La ventaja de Alejandro sobre Napoleón se revela también en el censo. Pasados los siglos, siguen llevando el nombre del primero eximios personajes en muy diversos países: Rusia tiene un Nevski, Alemania un Humboldt y Gran Bretaña un Fleming; Italia se honra con un Volta y Francia con un Dumas (con dos, para ser precisos). También de España salieron un Farnesio y un Sanz (que quizá desmerezca en el elenco). En cambio, Napoleón sólo da nombre a un perro de los aristogatos y a un licor.
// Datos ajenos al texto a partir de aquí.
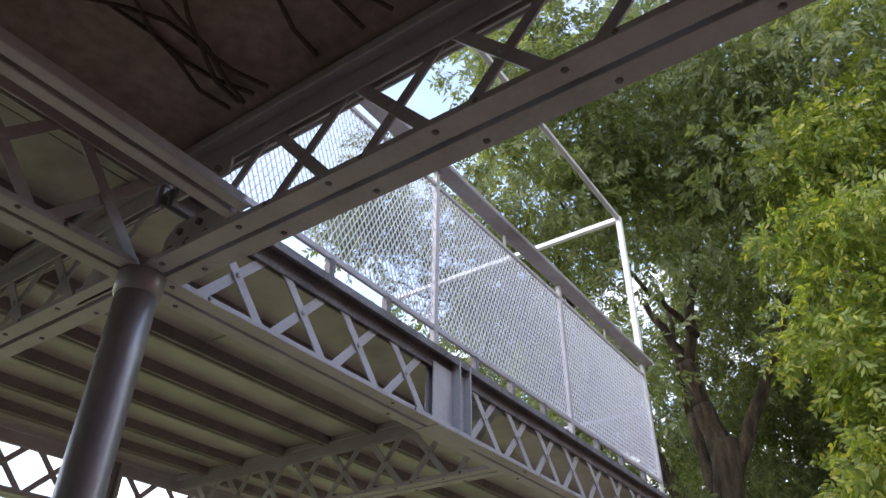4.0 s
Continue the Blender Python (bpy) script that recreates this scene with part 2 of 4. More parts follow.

Un elemento adicional que descarta al pequeño corso como madridista lo constituye el comportamiento de sus hombres en territorio ajeno. El pasado mes de agosto visité Santa María la Real de Nieva, pequeña villa segoviana que presume, con razón sobrada, del claustro que complementa su iglesia; la entrada al templo conserva las huellas del paso de las tropas napoleónicas: falta el apostolado situado en los laterales y las cabezas de diversas figuras en el tímpano. Este recuerdo que dejó la francesada semeja al aspecto de pocilga con que quedó el vestuario del Getafe tras la visita de cierto equipo (que no identificaré, pero no es el Real Madrid).
Si tuviera ánimo para ello, seguramente podría encontrar numerosos indicios que desmentirían el supuesto madridismo bonapartista, pero añadiré solamente uno a los señalados: la corona de emperador no la colocó sobre la cabeza de Napoleón el pontífice romano, como reconocimiento universal a su condición, sino que se la puso el propio Bonaparte. Lejos del Real Madrid esa actitud; no es el club quien se proclama a sí mismo como el mejor del siglo XX, sino que son los organismos internacionales y el propio mundo del fútbol. En cambio, sí hay un club que predica su propia bondad y se define como inventor y paradigma del buen juego; ése club en el que están ustedes pensando. La conclusión se impone por sí sola: Napoleón era culé.
Madridistas egregios:
Capítulo 1: Carlos I de España
Lo que me he reído. Una tía mía que vivía en París tenía un gato llamado Napoleón. Hay que añadir el dato al de nombres de perros y licores. Por lo demás, y dentro de las fantasías del artículo, me encanta que Napoleon sea culé, nunca me ha caído bien ese personaje histórico por manías propias.
Magnífico análisis para demostrar algo que bien me sospechaba.
Si miramos el cuadro de movimientos de la batalla de Waterloo queda claro que el madridista en ese juego era Wellington.
Menos mal que el final ha arreglado el artículo, porque si llega a dar el título de madridista a este personaje, me habría decepcionado. Fue un egocéntrico que llevó a la ruina a su país y a todos los países vecinos (España entre ellos) sólo por quedar satisfecho. Coincido en que era culé.
Sin duda , Napoleón da el perfil culé.
Amén a todo, Federico. Salvo en una cosa, el de la permanencia: el mal que extendió el corso por toda Europa, y particularmente el que inoculó en España, sigue ahí, comol germen de nuestra continua guerra civil.
Bueno, y que Farnesio también era italiano. Es verdad que en España tenemos un serio déficit de Alejandros egregios. ¡A ponerse las pilas, Alejandros españoles!